DATA EXTRACT>
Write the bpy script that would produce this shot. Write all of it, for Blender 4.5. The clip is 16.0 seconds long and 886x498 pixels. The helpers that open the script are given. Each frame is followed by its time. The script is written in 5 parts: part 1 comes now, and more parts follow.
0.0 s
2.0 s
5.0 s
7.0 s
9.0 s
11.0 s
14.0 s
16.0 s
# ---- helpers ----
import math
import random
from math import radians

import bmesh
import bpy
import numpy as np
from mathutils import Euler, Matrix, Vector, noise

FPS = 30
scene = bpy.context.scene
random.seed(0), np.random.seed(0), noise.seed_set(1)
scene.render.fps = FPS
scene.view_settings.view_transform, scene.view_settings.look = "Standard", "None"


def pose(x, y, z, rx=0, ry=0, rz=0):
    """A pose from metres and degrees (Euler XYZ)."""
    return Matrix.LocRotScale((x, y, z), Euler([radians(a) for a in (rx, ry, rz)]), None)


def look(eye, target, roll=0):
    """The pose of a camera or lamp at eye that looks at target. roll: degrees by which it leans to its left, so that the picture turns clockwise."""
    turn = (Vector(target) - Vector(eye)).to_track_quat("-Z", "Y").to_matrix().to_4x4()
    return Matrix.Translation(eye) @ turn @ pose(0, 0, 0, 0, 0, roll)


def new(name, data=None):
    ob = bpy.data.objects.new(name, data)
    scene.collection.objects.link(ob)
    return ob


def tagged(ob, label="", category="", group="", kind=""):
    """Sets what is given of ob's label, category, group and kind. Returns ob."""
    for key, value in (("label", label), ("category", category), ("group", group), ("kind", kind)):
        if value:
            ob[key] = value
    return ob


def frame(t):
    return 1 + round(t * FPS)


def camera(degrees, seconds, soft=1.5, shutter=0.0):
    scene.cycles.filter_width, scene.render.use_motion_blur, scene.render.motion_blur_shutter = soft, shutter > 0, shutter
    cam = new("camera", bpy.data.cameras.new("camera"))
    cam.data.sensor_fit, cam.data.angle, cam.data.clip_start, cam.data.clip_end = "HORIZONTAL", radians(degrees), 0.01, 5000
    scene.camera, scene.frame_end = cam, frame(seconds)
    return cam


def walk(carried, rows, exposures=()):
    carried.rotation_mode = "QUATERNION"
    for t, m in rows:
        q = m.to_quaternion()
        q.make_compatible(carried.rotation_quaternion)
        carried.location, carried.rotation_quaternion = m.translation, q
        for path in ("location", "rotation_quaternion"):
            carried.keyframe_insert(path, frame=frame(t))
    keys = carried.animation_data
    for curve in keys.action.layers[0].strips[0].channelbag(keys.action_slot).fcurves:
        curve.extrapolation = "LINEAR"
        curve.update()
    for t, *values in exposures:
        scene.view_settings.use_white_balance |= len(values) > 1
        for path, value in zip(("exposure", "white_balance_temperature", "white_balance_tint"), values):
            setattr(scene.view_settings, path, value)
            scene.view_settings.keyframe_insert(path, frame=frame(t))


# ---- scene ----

PROBLEM DESCRIPTION> Print the material once more, exactly.

EXERCISE SOLUTION>
Write the bpy script that would produce this shot. Write all of it, for Blender 4.5. The clip is 16.0 seconds long and 886x498 pixels. The helpers that open the script are given. Each frame is followed by its time. The script is written in 5 parts: part 1 comes now, and more parts follow.
0.0 s
2.0 s
5.0 s
7.0 s
9.0 s
11.0 s
14.0 s
16.0 s
# ---- helpers ----
import math
import random
from math import radians

import bmesh
import bpy
import numpy as np
from mathutils import Euler, Matrix, Vector, noise

FPS = 30
scene = bpy.context.scene
random.seed(0), np.random.seed(0), noise.seed_set(1)
scene.render.fps = FPS
scene.view_settings.view_transform, scene.view_settings.look = "Standard", "None"


def pose(x, y, z, rx=0, ry=0, rz=0):
    """A pose from metres and degrees (Euler XYZ)."""
    return Matrix.LocRotScale((x, y, z), Euler([radians(a) for a in (rx, ry, rz)]), None)


def look(eye, target, roll=0):
    """The pose of a camera or lamp at eye that looks at target. roll: degrees by which it leans to its left, so that the picture turns clockwise."""
    turn = (Vector(target) - Vector(eye)).to_track_quat("-Z", "Y").to_matrix().to_4x4()
    return Matrix.Translation(eye) @ turn @ pose(0, 0, 0, 0, 0, roll)


def new(name, data=None):
    ob = bpy.data.objects.new(name, data)
    scene.collection.objects.link(ob)
    return ob


def tagged(ob, label="", category="", group="", kind=""):
    """Sets what is given of ob's label, category, group and kind. Returns ob."""
    for key, value in (("label", label), ("category", category), ("group", group), ("kind", kind)):
        if value:
            ob[key] = value
    return ob


def frame(t):
    return 1 + round(t * FPS)


def camera(degrees, seconds, soft=1.5, shutter=0.0):
    scene.cycles.filter_width, scene.render.use_motion_blur, scene.render.motion_blur_shutter = soft, shutter > 0, shutter
    cam = new("camera", bpy.data.cameras.new("camera"))
    cam.data.sensor_fit, cam.data.angle, cam.data.clip_start, cam.data.clip_end = "HORIZONTAL", radians(degrees), 0.01, 5000
    scene.camera, scene.frame_end = cam, frame(seconds)
    return cam


def walk(carried, rows, exposures=()):
    carried.rotation_mode = "QUATERNION"
    for t, m in rows:
        q = m.to_quaternion()
        q.make_compatible(carried.rotation_quaternion)
        carried.location, carried.rotation_quaternion = m.translation, q
        for path in ("location", "rotation_quaternion"):
            carried.keyframe_insert(path, frame=frame(t))
    keys = carried.animation_data
    for curve in keys.action.layers[0].strips[0].channelbag(keys.action_slot).fcurves:
        curve.extrapolation = "LINEAR"
        curve.update()
    for t, *values in exposures:
        scene.view_settings.use_white_balance |= len(values) > 1
        for path, value in zip(("exposure", "white_balance_temperature", "white_balance_tint"), values):
            setattr(scene.view_settings, path, value)
            scene.view_settings.keyframe_insert(path, frame=frame(t))


# ---- scene ----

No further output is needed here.